“African Americans in Rockford – Lincoln’s Era” Exhibit at Rockford Public Library
Library Display Honors Black History Month
Throughout February, in honor of Black History Month, the new exhibit, “African Americans in Rockford – Lincoln’s Era,” will be on display at the Main Library, 215 N. Wyman St., near the Local History Room on the 3rd floor. This exhibit, created by the Adult Services Department in 2009, highlights 13 African Americans from the 1830s to 1870s. The following featured individuals and their families lived in Rockford: Lewis Lemon, Isaac Wilson, Reuben Armstrong, David & Rebecca Williams, James Williams, Anna Williams, Harriet Tucker, Ryan & Mary Prince Tucker, and Isaac Donnelly. The nationally-famous orators Hezekiah Ford Douglass (who lived in Belvidere), Frederick Douglass, and Sojourner Truth spoke in Rockford on occasion. This exhibit is based in large part on the book, African Americans in Early Rockford, 1834-1871, by John L. Molyneaux, published by Rockford Public Library in 2000.

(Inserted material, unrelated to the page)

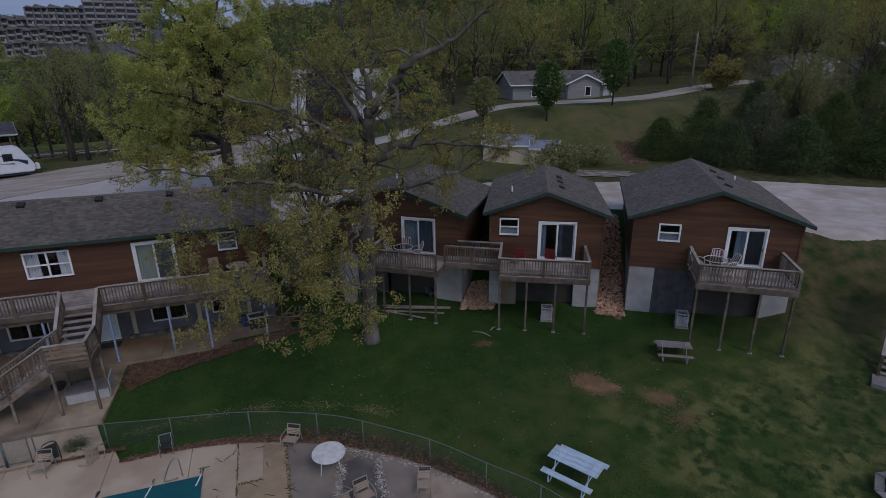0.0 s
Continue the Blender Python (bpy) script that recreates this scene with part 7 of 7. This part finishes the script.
box("door", ca, WHITE_DIRTY, 11.2, 12.1, 0.42, 0.48, 0.05, 2.1, 0.01)
for x in (10.3, 12.3):
    box("porch_post", ca, WHITE, x - 0.06, x + 0.06, -0.1, 0.02, 0, 2.7, 0.005)
box("porch_floor", ca, CONC_GREY, 10.1, 12.5, -0.3, 0.4, -0.3, 0.04, 0.01)
for f, s in ((-2.5, -1), (12.6, 1)):
    gable_fill(ca, PALE, 0, 7, 2.7, 4.15, f - 0.08, f + 0.08, along="y")

SHEDC = surf("cream_shed_paint", (0.50, 0.44, 0.31), (0.43, 0.375, 0.265), scale=1.5, rough=0.75)
TIN = surf("blue_grey_metal_roof", (0.26, 0.28, 0.34), (0.20, 0.215, 0.26), scale=2, rough=0.5, metal=0.3)
sz = ground_z(23.5, 45.5) - 0.1
sh = thing("garden_shed", 20.6, 48.4, sz, -30.0, "cream shed with a blue-grey metal roof", "shed")
wall_panel("wall", sh, SHEDC, 0, 4.6, 0, 2.2, 0, 0.1)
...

For more information, please visit our events calendar online at www.rockfordpubliclibrary/events.
About the Rockford Public Library
The Rockford Public Library, founded in 1872 as the second library in Illinois, currently has six facilities, including the Main Library and five Branch Libraries. The Rockford Public Library's mission is to enhance community life and development by informing, educating, entertaining, and providing cultural enrichment to all people of all ages by collecting information to address the diverse interests of our dynamic community.